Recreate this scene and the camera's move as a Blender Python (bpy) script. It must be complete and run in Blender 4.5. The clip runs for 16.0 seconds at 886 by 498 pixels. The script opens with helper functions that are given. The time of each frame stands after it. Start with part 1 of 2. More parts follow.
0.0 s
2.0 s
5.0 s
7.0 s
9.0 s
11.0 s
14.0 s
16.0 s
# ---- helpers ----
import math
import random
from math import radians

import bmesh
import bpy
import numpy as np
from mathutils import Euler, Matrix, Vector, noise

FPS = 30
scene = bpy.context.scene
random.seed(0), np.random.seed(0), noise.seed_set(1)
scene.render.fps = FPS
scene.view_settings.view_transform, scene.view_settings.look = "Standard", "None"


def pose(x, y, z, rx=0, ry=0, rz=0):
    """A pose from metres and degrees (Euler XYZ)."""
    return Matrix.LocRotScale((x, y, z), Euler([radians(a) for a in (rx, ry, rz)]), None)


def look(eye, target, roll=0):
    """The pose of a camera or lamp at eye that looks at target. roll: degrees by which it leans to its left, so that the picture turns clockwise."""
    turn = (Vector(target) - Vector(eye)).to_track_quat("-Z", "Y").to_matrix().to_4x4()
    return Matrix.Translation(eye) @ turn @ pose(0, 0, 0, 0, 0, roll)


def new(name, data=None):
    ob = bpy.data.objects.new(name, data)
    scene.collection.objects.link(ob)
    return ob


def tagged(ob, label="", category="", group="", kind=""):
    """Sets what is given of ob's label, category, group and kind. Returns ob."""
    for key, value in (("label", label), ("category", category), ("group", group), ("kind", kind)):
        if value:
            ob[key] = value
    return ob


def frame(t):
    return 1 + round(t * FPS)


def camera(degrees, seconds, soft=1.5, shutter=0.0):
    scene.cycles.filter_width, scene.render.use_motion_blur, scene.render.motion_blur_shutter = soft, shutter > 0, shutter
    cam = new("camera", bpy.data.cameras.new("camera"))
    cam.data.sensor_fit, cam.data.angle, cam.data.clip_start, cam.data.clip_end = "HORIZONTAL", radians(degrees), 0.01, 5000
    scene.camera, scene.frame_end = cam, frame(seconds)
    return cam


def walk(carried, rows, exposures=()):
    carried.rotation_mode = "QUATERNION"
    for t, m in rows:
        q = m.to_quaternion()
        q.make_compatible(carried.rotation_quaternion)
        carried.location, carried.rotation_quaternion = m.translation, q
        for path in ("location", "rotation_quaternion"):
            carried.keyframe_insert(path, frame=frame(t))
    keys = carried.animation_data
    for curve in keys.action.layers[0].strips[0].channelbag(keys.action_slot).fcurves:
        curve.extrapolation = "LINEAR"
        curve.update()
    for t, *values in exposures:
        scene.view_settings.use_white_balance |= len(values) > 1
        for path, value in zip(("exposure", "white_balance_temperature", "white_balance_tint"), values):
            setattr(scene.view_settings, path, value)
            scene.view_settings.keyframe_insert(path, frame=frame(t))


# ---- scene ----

☆ ☆ ☆ ☆ ☆

_EXERCISE INSTRUCTIONS_:
Repeat the material above in full, keeping every word.

_ANSWER FOR THIS EXERCISE_:
Recreate this scene and the camera's move as a Blender Python (bpy) script. It must be complete and run in Blender 4.5. The clip runs for 16.0 seconds at 886 by 498 pixels. The script opens with helper functions that are given. The time of each frame stands after it. Start with part 1 of 2. More parts follow.
0.0 s
2.0 s
5.0 s
7.0 s
9.0 s
11.0 s
14.0 s
16.0 s
# ---- helpers ----
import math
import random
from math import radians

import bmesh
import bpy
import numpy as np
from mathutils import Euler, Matrix, Vector, noise

FPS = 30
scene = bpy.context.scene
random.seed(0), np.random.seed(0), noise.seed_set(1)
scene.render.fps = FPS
scene.view_settings.view_transform, scene.view_settings.look = "Standard", "None"


def pose(x, y, z, rx=0, ry=0, rz=0):
    """A pose from metres and degrees (Euler XYZ)."""
    return Matrix.LocRotScale((x, y, z), Euler([radians(a) for a in (rx, ry, rz)]), None)


def look(eye, target, roll=0):
    """The pose of a camera or lamp at eye that looks at target. roll: degrees by which it leans to its left, so that the picture turns clockwise."""
    turn = (Vector(target) - Vector(eye)).to_track_quat("-Z", "Y").to_matrix().to_4x4()
    return Matrix.Translation(eye) @ turn @ pose(0, 0, 0, 0, 0, roll)


def new(name, data=None):
    ob = bpy.data.objects.new(name, data)
    scene.collection.objects.link(ob)
    return ob


def tagged(ob, label="", category="", group="", kind=""):
    """Sets what is given of ob's label, category, group and kind. Returns ob."""
    for key, value in (("label", label), ("category", category), ("group", group), ("kind", kind)):
        if value:
            ob[key] = value
    return ob


def frame(t):
    return 1 + round(t * FPS)


def camera(degrees, seconds, soft=1.5, shutter=0.0):
    scene.cycles.filter_width, scene.render.use_motion_blur, scene.render.motion_blur_shutter = soft, shutter > 0, shutter
    cam = new("camera", bpy.data.cameras.new("camera"))
    cam.data.sensor_fit, cam.data.angle, cam.data.clip_start, cam.data.clip_end = "HORIZONTAL", radians(degrees), 0.01, 5000
    scene.camera, scene.frame_end = cam, frame(seconds)
    return cam


def walk(carried, rows, exposures=()):
    carried.rotation_mode = "QUATERNION"
    for t, m in rows:
        q = m.to_quaternion()
        q.make_compatible(carried.rotation_quaternion)
        carried.location, carried.rotation_quaternion = m.translation, q
        for path in ("location", "rotation_quaternion"):
            carried.keyframe_insert(path, frame=frame(t))
    keys = carried.animation_data
    for curve in keys.action.layers[0].strips[0].channelbag(keys.action_slot).fcurves:
        curve.extrapolation = "LINEAR"
        curve.update()
    for t, *values in exposures:
        scene.view_settings.use_white_balance |= len(values) > 1
        for path, value in zip(("exposure", "white_balance_temperature", "white_balance_tint"), values):
            setattr(scene.view_settings, path, value)
            scene.view_settings.keyframe_insert(path, frame=frame(t))


# ---- scene ----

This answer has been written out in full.